The problem: Look below. Copy each line that has "with" in it.

── Data provided

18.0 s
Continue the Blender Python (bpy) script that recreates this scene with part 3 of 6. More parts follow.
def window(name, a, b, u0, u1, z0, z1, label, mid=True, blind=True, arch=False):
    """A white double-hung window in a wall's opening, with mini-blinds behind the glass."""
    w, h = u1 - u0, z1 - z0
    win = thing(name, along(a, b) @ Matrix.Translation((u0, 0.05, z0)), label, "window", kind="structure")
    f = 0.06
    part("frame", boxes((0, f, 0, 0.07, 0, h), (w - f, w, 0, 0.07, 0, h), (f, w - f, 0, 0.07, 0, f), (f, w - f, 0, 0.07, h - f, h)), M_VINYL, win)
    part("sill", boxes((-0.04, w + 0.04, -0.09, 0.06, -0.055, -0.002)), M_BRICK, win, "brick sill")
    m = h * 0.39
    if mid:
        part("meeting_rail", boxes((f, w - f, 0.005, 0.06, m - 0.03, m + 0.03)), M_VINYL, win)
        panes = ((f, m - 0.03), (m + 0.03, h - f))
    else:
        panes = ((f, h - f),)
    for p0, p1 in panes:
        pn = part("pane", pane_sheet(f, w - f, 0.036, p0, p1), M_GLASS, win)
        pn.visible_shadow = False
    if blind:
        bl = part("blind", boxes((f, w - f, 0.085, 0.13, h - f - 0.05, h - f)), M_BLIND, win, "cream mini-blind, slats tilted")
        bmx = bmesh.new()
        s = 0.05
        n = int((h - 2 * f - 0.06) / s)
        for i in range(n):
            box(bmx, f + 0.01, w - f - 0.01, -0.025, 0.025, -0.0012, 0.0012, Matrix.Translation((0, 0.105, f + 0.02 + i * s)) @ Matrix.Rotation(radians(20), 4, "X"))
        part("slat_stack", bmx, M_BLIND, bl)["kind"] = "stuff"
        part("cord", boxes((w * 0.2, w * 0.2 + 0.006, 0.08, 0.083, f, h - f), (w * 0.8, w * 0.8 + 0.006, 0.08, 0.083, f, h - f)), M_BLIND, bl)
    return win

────

The completed task:
Continue the Blender Python (bpy) script that recreates this scene with part 3 of 6. More parts follow.
    """A white double-hung window in a wall's opening, with mini-blinds behind the glass."""